Libération
Lundi 11 mai 1998, page 4

REBONDS
Economiques. 30 ans de Smic.

PIKETTY Thomas

Juridiquement, ce n'est qu'en 1970 que le Smic remplace le Smig, avec la mise en place de l'indexation automatique du salaire minimum sur l'évolution du salaire moyen, et non plus seulement sur l'inflation. En réalité, ce sont bien les accords de Grenelle et le mouvement de mai 1968 qui ouvrent une nouvelle phase de son histoire.

A la veille de Mai 68, le pouvoir d'achat du Smig net n'enregistrait qu'une progression d'à peine 25% depuis sa création, en 1950. Certes, cela n'avait pas empêché le pouvoir d'achat du salaire moyen des ouvriers de doubler pendant la même période, dans un contexte de forte croissance et de pénurie de main-d'oeuvre. Très peu de salariés étaient directement concernés par le Smig et le salaire minimum jouait alors le même rôle "minimaliste" qu'il joue actuellement aux Etats-Unis.

La revalorisation de 20% décidée en 1968 ouvre une phase où le salaire minimum devient l'instrument central de resserrement des inégalités, et où les revalorisations annuelles du 1er juillet acquièrent rapidement une visibilité politique décisive. Chaque année, le pouvoir, pompidolien puis giscardien, se sentira tenu d'accorder une hausse importante de pouvoir d'achat, dans un climat social en pleine ébullition: de telle sorte que le pouvoir d'achat du salaire minimum net progressera ainsi de près de 150% entre 1968 et 1983, dont près de 120% entre 1968 et 1978.

L'alternance de 1981 conduira à la dernière grande revalorisation du Smic de la période et dès 1982-1983 s'ouvre une nouvelle phase.
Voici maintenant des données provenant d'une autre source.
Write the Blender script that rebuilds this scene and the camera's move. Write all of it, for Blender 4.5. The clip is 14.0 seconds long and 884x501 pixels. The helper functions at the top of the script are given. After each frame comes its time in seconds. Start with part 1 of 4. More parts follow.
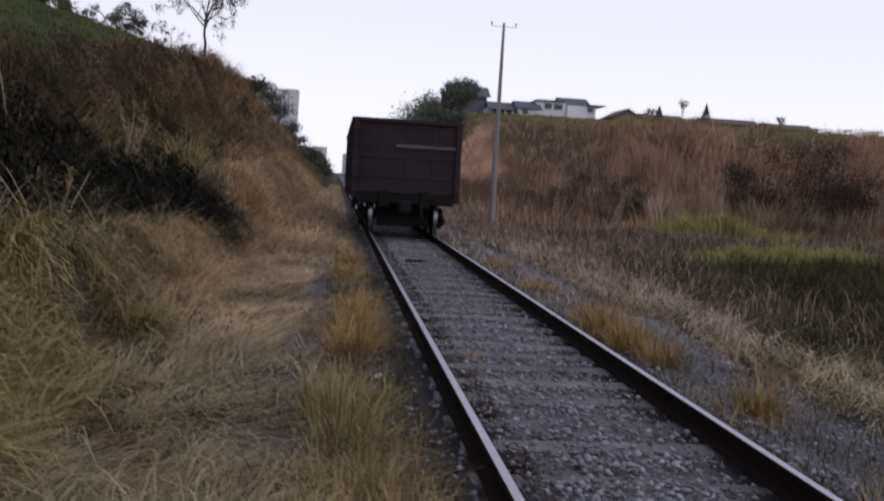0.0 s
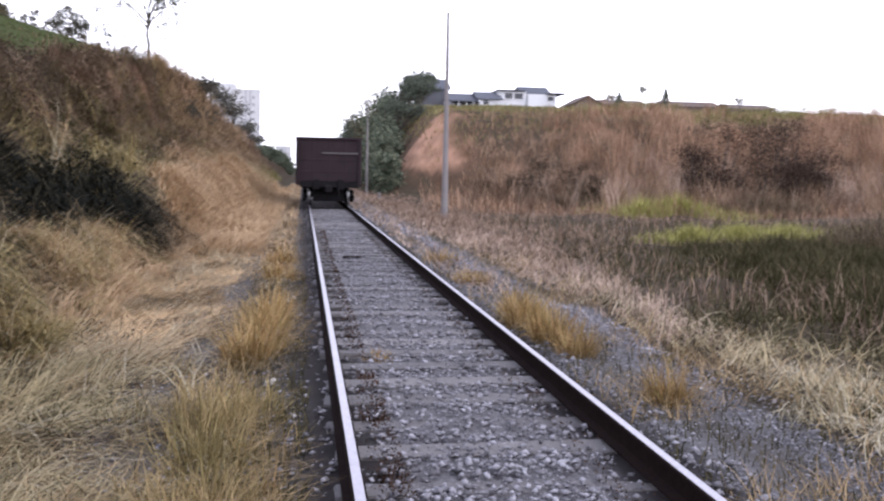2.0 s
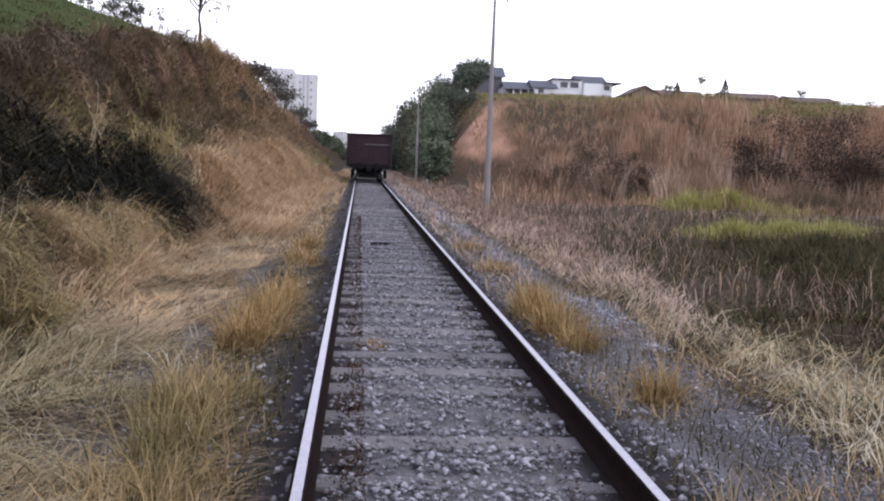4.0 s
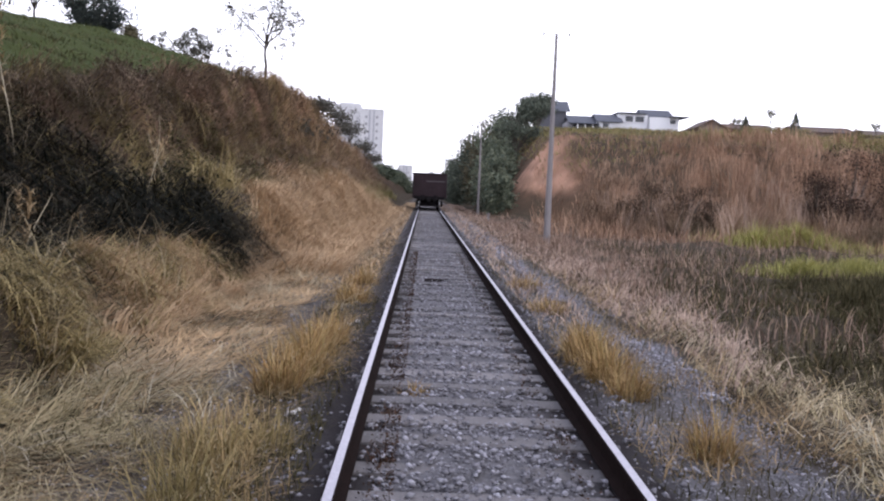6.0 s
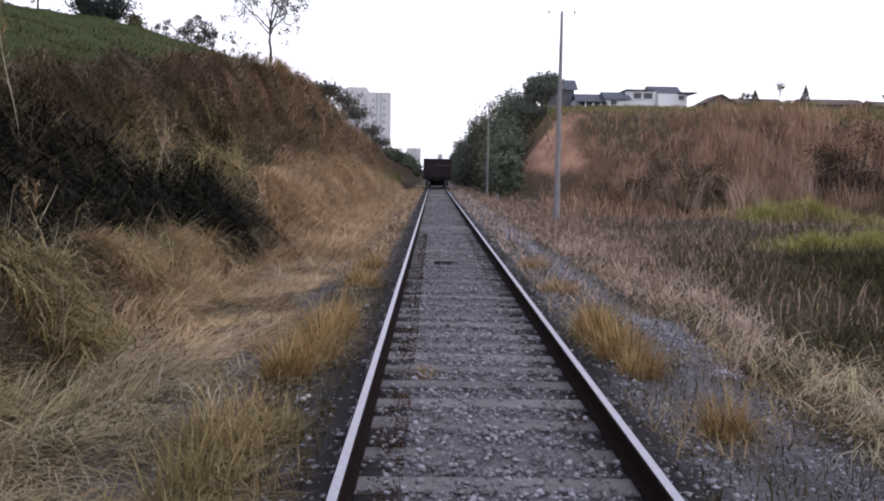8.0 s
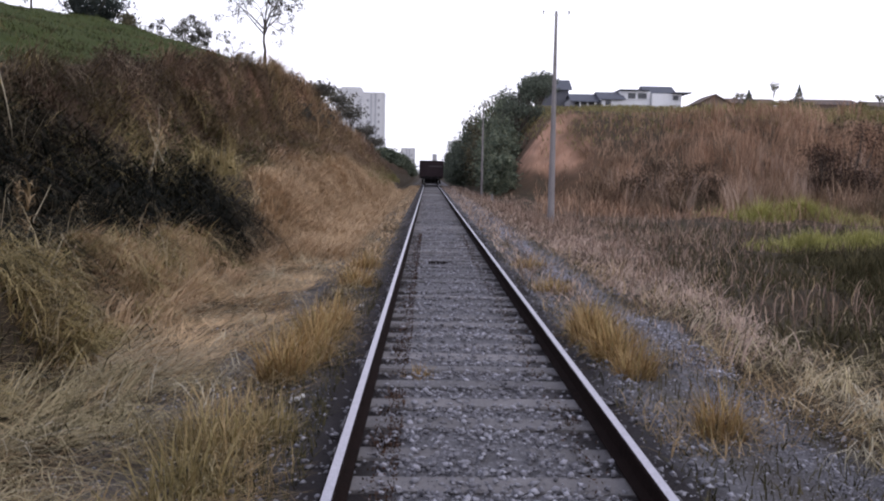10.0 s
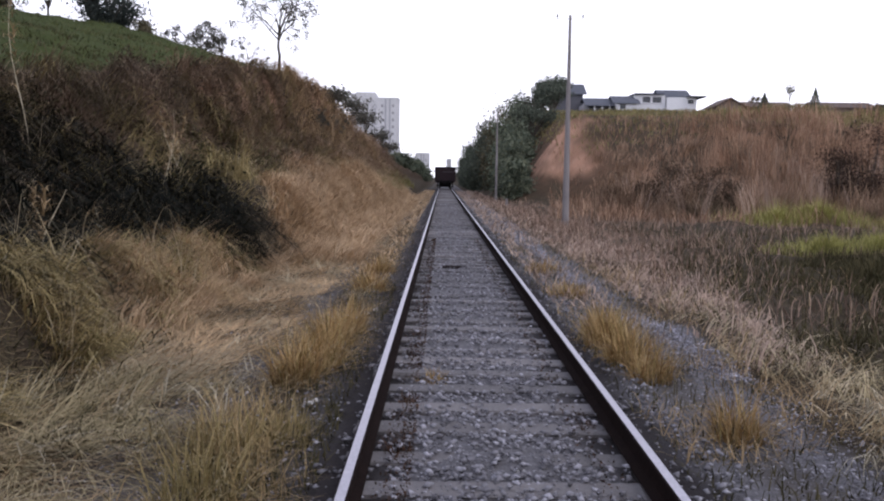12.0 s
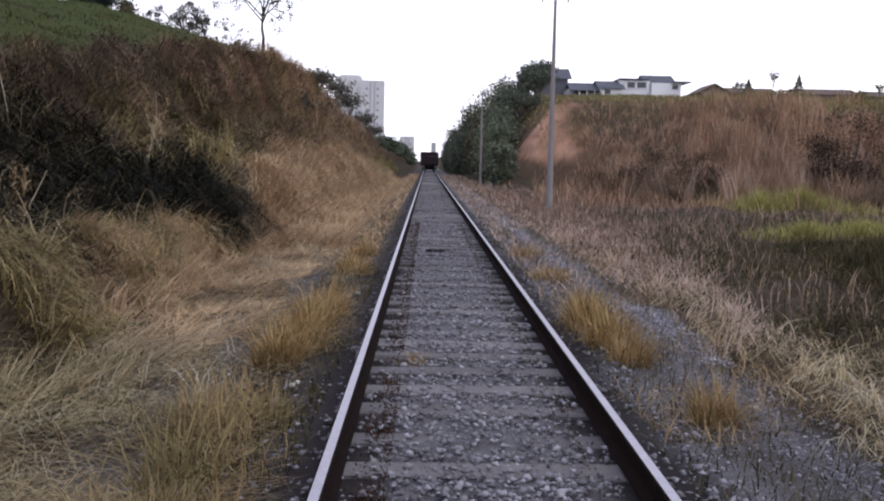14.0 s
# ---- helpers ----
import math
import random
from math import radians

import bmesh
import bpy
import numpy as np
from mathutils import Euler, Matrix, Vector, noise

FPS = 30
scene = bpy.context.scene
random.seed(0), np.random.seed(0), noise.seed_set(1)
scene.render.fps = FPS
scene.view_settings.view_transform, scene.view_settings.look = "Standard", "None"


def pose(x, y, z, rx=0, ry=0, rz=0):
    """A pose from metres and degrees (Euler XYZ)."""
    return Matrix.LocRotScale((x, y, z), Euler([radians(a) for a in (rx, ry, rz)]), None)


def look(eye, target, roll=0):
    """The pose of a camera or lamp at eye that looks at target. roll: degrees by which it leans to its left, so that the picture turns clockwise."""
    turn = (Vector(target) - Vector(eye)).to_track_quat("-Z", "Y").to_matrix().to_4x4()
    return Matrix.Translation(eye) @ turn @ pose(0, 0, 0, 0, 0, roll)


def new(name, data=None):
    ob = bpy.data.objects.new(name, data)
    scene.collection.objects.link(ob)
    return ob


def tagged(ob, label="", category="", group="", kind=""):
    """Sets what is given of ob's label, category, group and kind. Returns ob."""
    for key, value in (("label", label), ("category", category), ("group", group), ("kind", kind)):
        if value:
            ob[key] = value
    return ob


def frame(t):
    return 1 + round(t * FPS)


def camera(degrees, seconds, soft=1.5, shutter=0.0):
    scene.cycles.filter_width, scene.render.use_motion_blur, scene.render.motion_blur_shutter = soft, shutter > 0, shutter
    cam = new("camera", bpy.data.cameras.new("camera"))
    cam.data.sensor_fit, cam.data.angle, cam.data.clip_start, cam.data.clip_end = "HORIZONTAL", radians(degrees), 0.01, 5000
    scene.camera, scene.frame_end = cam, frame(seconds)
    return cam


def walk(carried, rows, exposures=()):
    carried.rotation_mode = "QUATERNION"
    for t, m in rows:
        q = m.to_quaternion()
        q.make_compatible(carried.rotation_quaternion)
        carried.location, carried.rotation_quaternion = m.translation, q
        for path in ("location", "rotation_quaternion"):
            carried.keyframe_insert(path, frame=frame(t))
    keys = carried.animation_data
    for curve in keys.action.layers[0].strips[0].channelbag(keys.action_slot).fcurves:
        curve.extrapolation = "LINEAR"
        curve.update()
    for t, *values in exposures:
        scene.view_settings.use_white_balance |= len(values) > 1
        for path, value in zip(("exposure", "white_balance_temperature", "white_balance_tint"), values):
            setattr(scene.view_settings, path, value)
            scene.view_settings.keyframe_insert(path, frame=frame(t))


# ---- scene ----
cam = camera(51.3, 14.0, soft=2.1, shutter=0.5)
PATH = [
    (0, (-1.783, -0.059, 1.677), (-1.547, 1.921, 1.521), 3.5),
    (0.5, (-1.522, 0.079, 1.678), (-1.278, 2.05, 1.44), 3.6),
    (1, (-1.353, 0.129, 1.661), (-0.996, 2.084, 1.434), 3.8),
    (1.5, (-1.203, 0.264, 1.687), (-0.823, 2.214, 1.457), 2.5),
    (2, (-1.104, 0.25, 1.665), (-0.805, 2.22, 1.498), 1.1),
    (2.2, (-1.026, 0.234, 1.639), (-0.8, 2.213, 1.463), 2.0),
    (4.3, (-0.569, 0.35, 1.683), (-0.389, 2.333, 1.486), 2.1),
    (4.5, (-0.555, 0.404, 1.684), (-0.366, 2.386, 1.489), 1.7),
    (5, (-0.535, 0.547, 1.7), (-0.324, 2.529, 1.528), 1.7),
    (5.5, (-0.49, 0.602, 1.705), (-0.396, 2.593, 1.551), 1.0),
    (6, (-0.409, 0.592, 1.727), (-0.366, 2.587, 1.597), 2.4),
    (6.5, (-0.371, 0.597, 1.716), (-0.386, 2.593, 1.582), 2.6),
    (7, (-0.378, 0.672, 1.704), (-0.37, 2.667, 1.564), 2.0),
    (7.5, (-0.38, 0.673, 1.715), (-0.357, 2.667, 1.556), 0.9),
    (8, (-0.376, 0.653, 1.726), (-0.355, 2.646, 1.557), 1.0),
    (10.5, (-0.374, 0.661, 1.722), (-0.34, 2.654, 1.553), 1.0),
    (11, (-0.362, 0.642, 1.732), (-0.333, 2.634, 1.551), 0.9),
    (11.5, (-0.365, 0.654, 1.726), (-0.343, 2.647, 1.56), 0.9),
    (12, (-0.364, 0.686, 1.711), (-0.363, 2.68, 1.552), 0.8),
    (12.5, (-0.352, 0.681, 1.709), (-0.343, 2.675, 1.551), 0.6),
    (13, (-0.348, 0.674, 1.717), (-0.328, 2.667, 1.554), 1.0),
    (13.5, (-0.343, 0.624, 1.723), (-0.309, 2.615, 1.539), 1.0),
    (14, (-0.347, 0.663, 1.707), (-0.311, 2.654, 1.514), 1.2),
]
EXPOSURES = [(0.0, -0.85), (0.5, -0.5), (1.0, 0.45), (1.5, 0.52), (2.2, 0.5), (4.5, 0.2), (5.5, 0.22), (6.0, 0.2), (6.5, -0.08), (7.5, -0.2), (14.0, -0.22)]
walk(cam, [(t, look(eye, target, roll)) for t, eye, target, roll in PATH], [(t, stops, 6150, 11) for t, stops in EXPOSURES])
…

Face à la montée du chômage, les gouvernements successifs jugeront bon de réduire le rythme de progression du coût du travail peu qualifié. De 1983 à 1998, le pouvoir d'achat du Smic a progressé d'à peine 20%, soit plus de 7 fois moins que pendant les quinze années précédentes. De 1983 à 1995, les revalorisations annuelles se limitent généralement au minimum légal et les rares "coups de pouce" ne dépassent jamais les 0,5. Une nouvelle sous-période débute en 1995: Jacques Chirac a compris que les Français en avaient assez de la rigueur et l'idée que "la feuille de paie n'est pas l'ennemie de l'emploi", qui conduit logiquement à la hausse du Smic de 4% au 1er juillet 1995 (soit environ 2% au-delà du minimum légal), joue un rôle symbolique essentiel dans sa lutte contre Balladur. Lionel Jospin ne peut faire moins et décide de revaloriser le Smic de 4% au 1er juillet 1997. Malgré tout, les revalorisations de 1995-1997 restent prudentes, comparées à celles des années 70, et, surtout, ces "coups de pouce" ont été compensés parles baisses de cotisations patronales sur les bas salaires, créées sous Balladur, renforcées par Juppé, et que Jospin s'est bien gardé de remettre en cause.

Cette orientation sera-t-elle confirmée en 1998? Face à l'épineux problème posé par le passage aux 35 heures (pour maintenir inchangé le salaire mensuel des smicards, il faudrait revaloriser le Smic horaire de 10%), une solution pourrait consister à réduire le poids de la CSG payée par les bas salaires, en mettant en place la franchise de la CSG sur les premiers milliers de francs de salaire mensuel que proposait le Parti socialiste avant les législatives de 1997. Cette idée, équivalente à la baisse de cotisations salariales sur les bas salaires proposée par Olivier Blanchard et Jean-Paul Fitoussi dans un rapport au Conseil d'analyse économique, permettrait de faire en sorte que l'indispensable effort de solidarité en faveur des salariés modestes ne soit pas assuré uniquement par leurs employeurs, mais également par l'ensemble des contribuables. Si cette stratégie était appliquée en 1998, elle confirmerait l'entrée dans une nouvelle phase de l'histoire du salaire minimum et de la redistribution en France.

Thomas Piketty est chargé de recherche en économie au CNRS.